09 February 2016, Abuja – President Muhammadu Buhari risks undermining progress in fighting Boko Haram and tackling corruption by endorsing exchange rate policies that are doomed to fail, the Emir of Kano, Alhaji Muhammadu Lamido Sanusi II, has said.
Sanusi, who was the governor of the Central Bank of Nigeria (CBN) from 2009 to 2014, told the Financial Times he was disappointed to see Buhari’s strong security and anti-corruption efforts overshadowed by a monetary policy regime with “very obvious drawbacks that far outweigh its dubious benefits”.
The CBN, with Buhari’s public endorsement, last year imposed tight capital controls and pegged the naira at an official rate currently 35 per cent stronger than the black market rate. The policies sparked capital flight and hurt Nigeria’s reputation as a frontier market investment destination.
“Unfortunately, because the exchange rate is right out there in front now, monetary policy is being seen as the barometer for broader economic thinking,” he said in an interview at his palace. “It is sad that on this one policy you get it so wrong that you risk taking away attention from everything else you are doing.”
Acknowledging that the president had been dealt an extraordinarily difficult hand, he added: “There are no easy options and devaluation is a bitter pill.”
During his own tenure as governor he had also resisted it. “But I had reserves of over $40bn and an oil price at over $110,” he said.
Oil prices have nearly halved since Buhari took office eight months ago. At the time the treasury was heavily depleted following the failure of the state oil company to remit billions of dollars in oil revenues under his predecessor, who enjoyed a sustained boom in prices.
The country’s economic woes are now being exacerbated, Sanusi argued, with the currency peg and restrictions in the foreign exchange market creating “a lot of speculative and precautionary demand”.
Exporters and investors “are holding on to foreign currency, as no one would sell at the rate the government is setting”, while “the government does not have the reserves to keep the exchange rate at its official level in the market”, he said.
“These policies have been tried in different parts of the world and in this country before and they have just never worked. No matter what the stated intention behind them, they are wrong.”
The gap between the black market rate and the “artificial” official exchange rate would keep widening, Sanusi predicted, until the central bank adopts a more realistic policy or the price of oil climbs and dramatically increased reserves.
In a BBC interview aired on Friday Buhari repeated that he would not devalue the naira, equating this to the “murder” of the currency. The emotive language suggests the president will hold tight to a view many observers see rooted in his experience as military ruler of Nigeria in the mid-1980s, when negotiations with the IMF foundered in part over his resistance to devaluing the currency.
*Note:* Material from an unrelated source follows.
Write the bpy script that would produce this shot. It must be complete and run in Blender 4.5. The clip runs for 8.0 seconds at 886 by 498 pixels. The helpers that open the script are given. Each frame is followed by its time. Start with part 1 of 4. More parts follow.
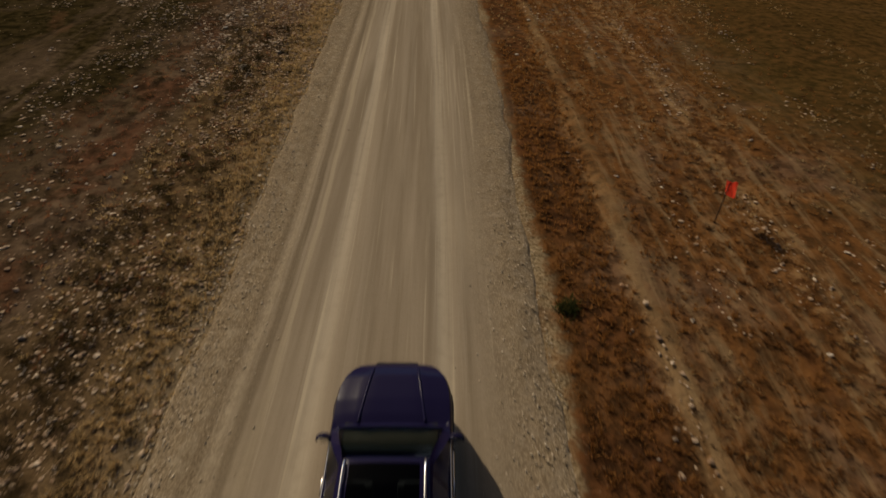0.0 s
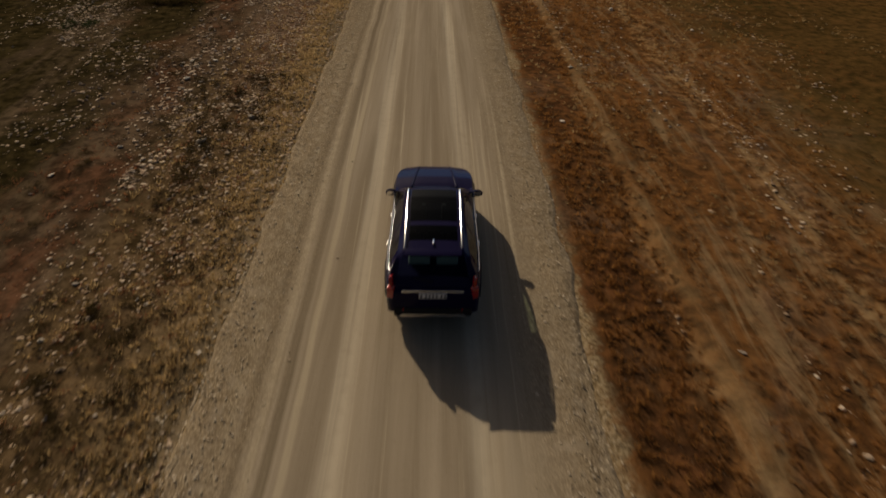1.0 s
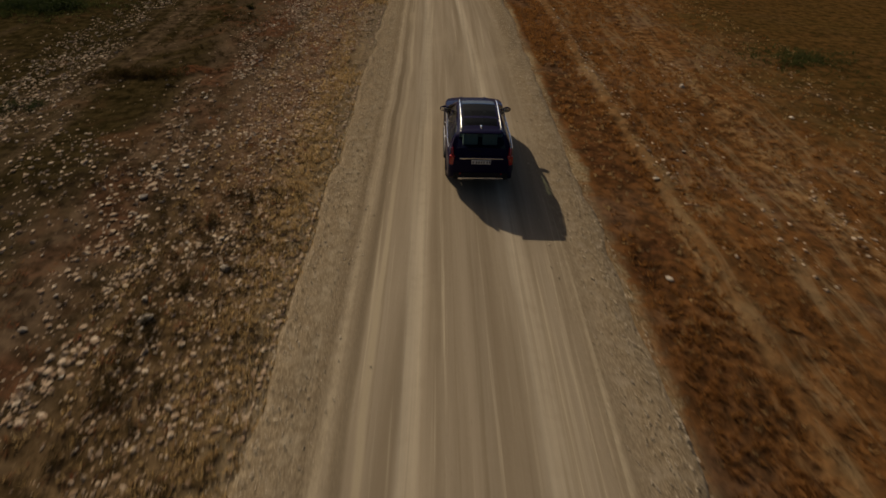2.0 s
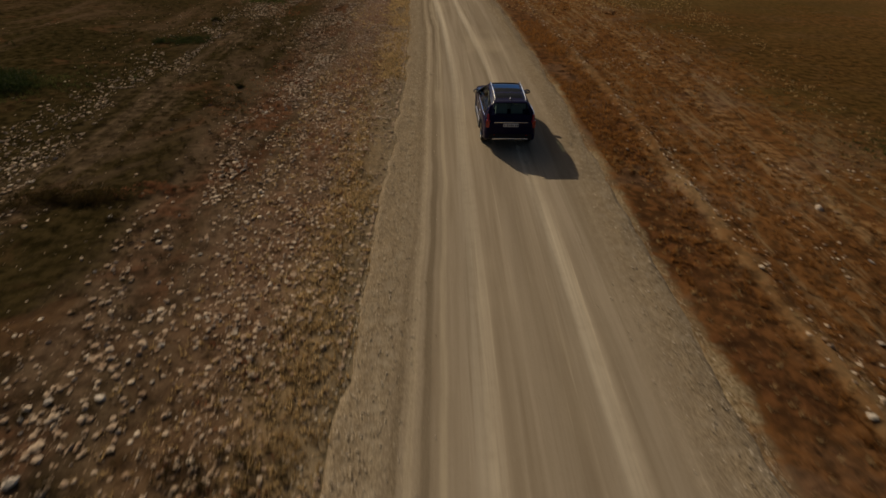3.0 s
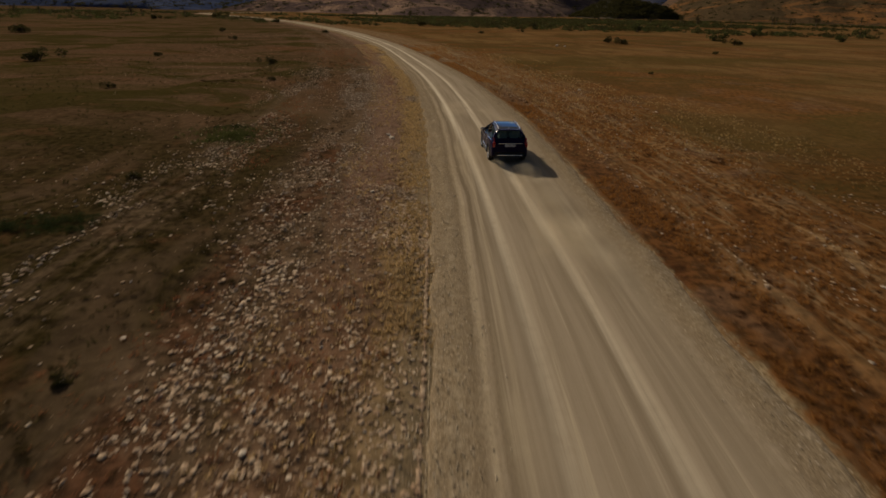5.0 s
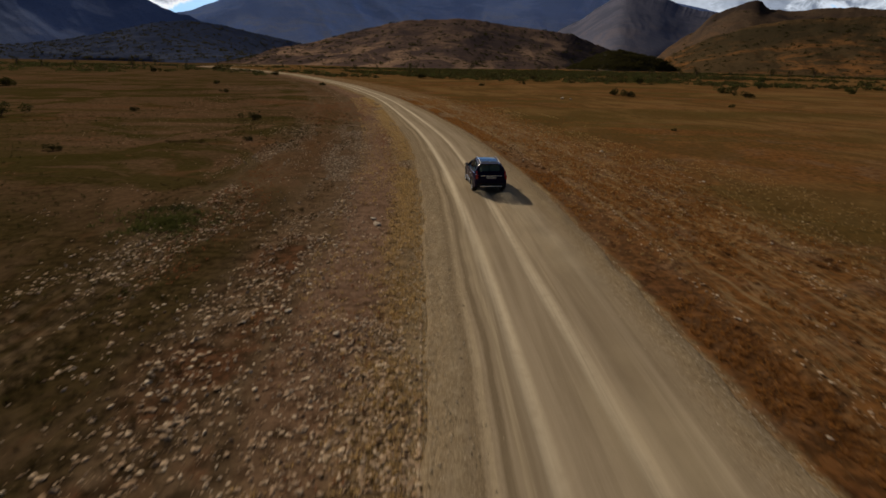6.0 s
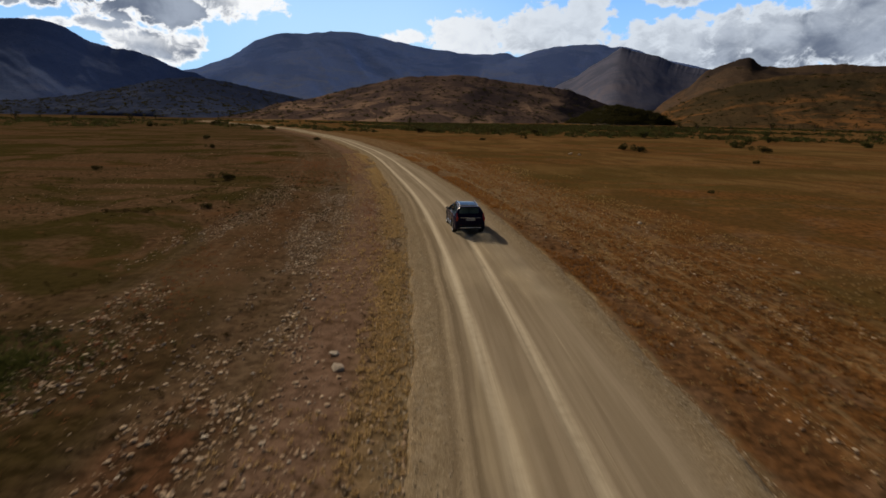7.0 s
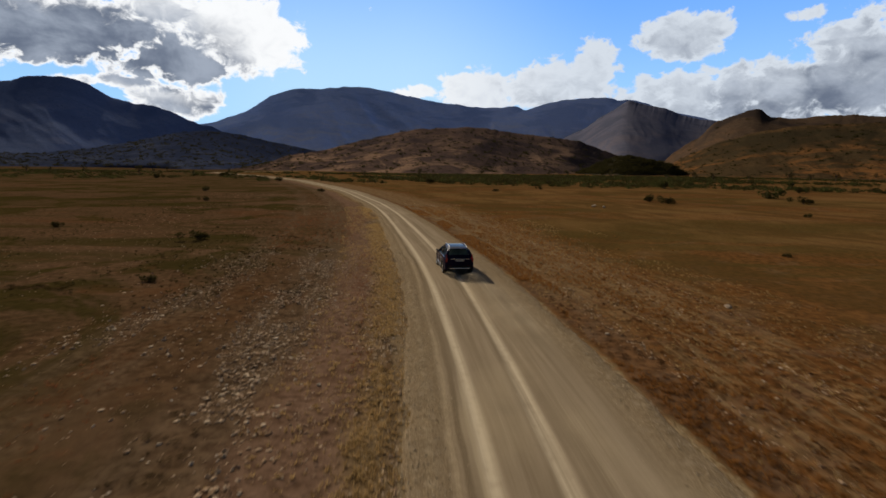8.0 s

Nigerians voted Buhari into office last year largely because of his reputation for being tough on corruption and security. Sanusi pointed to a number of early victories on these fronts: a military offensive had put Boko Haram insurgents, who have ravaged the north-east, on the back foot, and the president had begun root and branch reform of NNPC, the notoriously opaque state oil company.
“He has removed the wasteful and corrupt fuel subsidies. He has put an end to the [crude] swap regime which is also one side of rent-seeking and corruption . . . he has made the NNPC start producing accounts, so there is greater transparency.”
Sanusi added: “These measures are good for the economy and display strong political will to change the system. But getting monetary and fiscal policies right will be crucial for broader progress in structural reform.”
Meanwhile, the president’s anti-corruption stance is “totally inconsistent” with the foreign exchange regime he supported, Sanusi said, pointing to the arbitrage opportunities this has created.
“This encourages corruption and rent-seeking similar to the fuel subsidy regime” that enabled industrial scale theft of oil revenues under the previous government.
A more flexible exchange rate policy at this point was the “least bad option”. “We are hopeful that given all the other positive things done so far, policy will head broadly in the right direction and flexibility will come in down the line.”